Perjanjian yang telah ditandatangani 102 negara per Mei 2013 itu mengatur eksplorasi area luar angkasa hanya untuk tujuan damai, bukan untuk kepentingan militer atau percobaan senjata. 

Traktat ini secara jelas juga melarang klaim negara di Bumi atas benda langit, Bulan dan lainnya. Objek langit adalah warisan bersama untuk manusia. 

Soal bagaimana nanti pembangunan negara Asgardia memang masih abu-abu, masih perlu pembuktian.

Pintu terbuka

United Nations Office for Outer Space Affairs (UNOOSA), lembaga yang berwenang untuk mengatur isu luar angkasa, belum lama ini menyikapi munculnya gagasan negara Asgardia. Lembaga ini membuka peluang untuk pembahasan perkembangan antariksa. 

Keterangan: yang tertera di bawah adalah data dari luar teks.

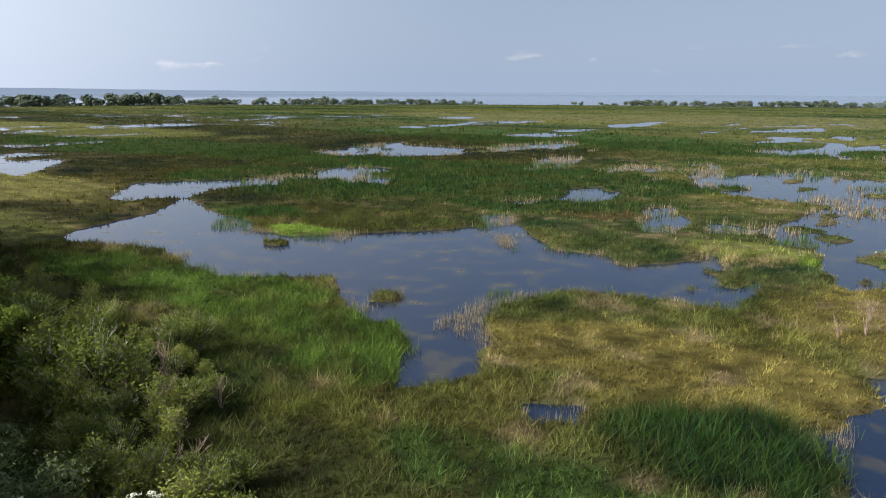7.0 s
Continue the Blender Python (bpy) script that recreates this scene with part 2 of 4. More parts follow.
PAINT_DARK = surface("dark_car_paint", [(0.012, 0.014, 0.022), (0.02, 0.022, 0.03)], 1, 4, 0.25, 0, spec=0.6)
PAINT_WHITE = surface("white_car_paint", [(0.7, 0.7, 0.7), (0.8, 0.8, 0.8)], 1, 4, 0.25, 0, spec=0.6)
RUBBER = surface("tyre_rubber", [(0.015, 0.015, 0.015), (0.03, 0.03, 0.03)], 0.4, 8, 0.9, 0.2)
# leaves of the far trees, lightened and blued in colour to stand for haze
FAR_LEAF = surface("far_leaves", [(0.036, 0.052, 0.036), (0.06, 0.08, 0.052), (0.095, 0.115, 0.07)], 25, 10, 0.8, 0, island=0.4, spec=0.1)
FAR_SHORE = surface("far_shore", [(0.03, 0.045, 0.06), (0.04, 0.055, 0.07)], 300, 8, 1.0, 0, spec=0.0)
# blue distance haze over the shore, put in as a faint glow
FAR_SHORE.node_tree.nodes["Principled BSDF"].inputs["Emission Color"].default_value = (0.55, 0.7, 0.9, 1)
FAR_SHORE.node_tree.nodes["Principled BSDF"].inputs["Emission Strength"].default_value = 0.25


# ---- mesh tools ----
def mesh(name, verts, faces, material, colours=None, smooth=False):
    """A mesh of triangles from arrays."""
    verts, faces = np.asarray(verts, np.float32), np.asarray(faces, np.int32)
    me = bpy.data.meshes.new(name)
    me.vertices.add(len(verts))
    me.vertices.foreach_set("co", verts.ravel())
    me.loops.add(len(faces) * 3)
    me.loops.foreach_set("vertex_index", faces.ravel())
    me.polygons.add(len(faces))
    me.polygons.foreach_set("loop_start", np.arange(0, len(faces) * 3, 3, dtype=np.int32))
    me.polygons.foreach_set("use_smooth", np.full(len(faces), smooth))
    if colours is not None:
        at = me.color_attributes.new("tint", "FLOAT_COLOR", "POINT")
        at.data.foreach_set("color", np.concatenate([colours, np.ones((len(colours), 1))], 1).astype(np.float32).ravel())
    me.materials.append(material)
    me.update(calc_edges=True)
    return me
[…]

"Traktat Luar Angkasa melarang penggunaan Bulan dan benda langit lainnya. Jadi terserah kepada masyarakat internasional, khususnya negara pihak dalam traktat ini, untuk membahas traktat ini," jelas Direktur UNOOSA, Simonetta Di Pippo, dalam sebuah SpaceWatch Middle East di Dubai belum lama ini dikutip dari Spacewatchme.com. 

Di Pippo mengatakan, UNOOSA bersama dengan negara anggota Komite Pemanfaatan Luar Angkasa untuk Tujuan Damai (CUPUOS) membuka pintu untuk pembahasan hukum luar angkasa dengan menimbang perkembangan dan tantangan baru. 

"Dengan dukungan UNOOSA dan negara anggota CUPUOS mempertimbangkan perspektif hukum antariksa internasional saat ini dan masa depan di bawah isu prioritas," jelasnya. 

Dia berpandangan, tantangan yang dihadapi manusia dalam relasi luar angkasa ke depan yakni banyaknya entitas negara yang eksplorasi dan hadir dalam ruang angkasa. Untuk itu, CUPUOS dan UNOOSA menyediakan forum internasional untuk mendiskusikan praktik terbaik penggunaan luar angkasa yang damai dan kooperatif. 

"Beberapa tantangan utama yang dihadapi komunitas antariksa global yakni memungkinkan kerja sama dengan peningkatan jumlah aktor di antariksa, memfasilitasi akses terbuka dan adil negara baru dalam antariksa dan sektor swasta dalam akses data antariksa untuk penerapan di Bumi," ujarnya.

Selain itu, Di Pippo mengatakan, institusinya terbuka untuk membahas topik definisi dan batasan luar angkasa, penggunaan sumber daya nuklir di antariksa, keamanan, keselamatan dan keberlanjutan pedoman mitigasi puing sampah antariksa.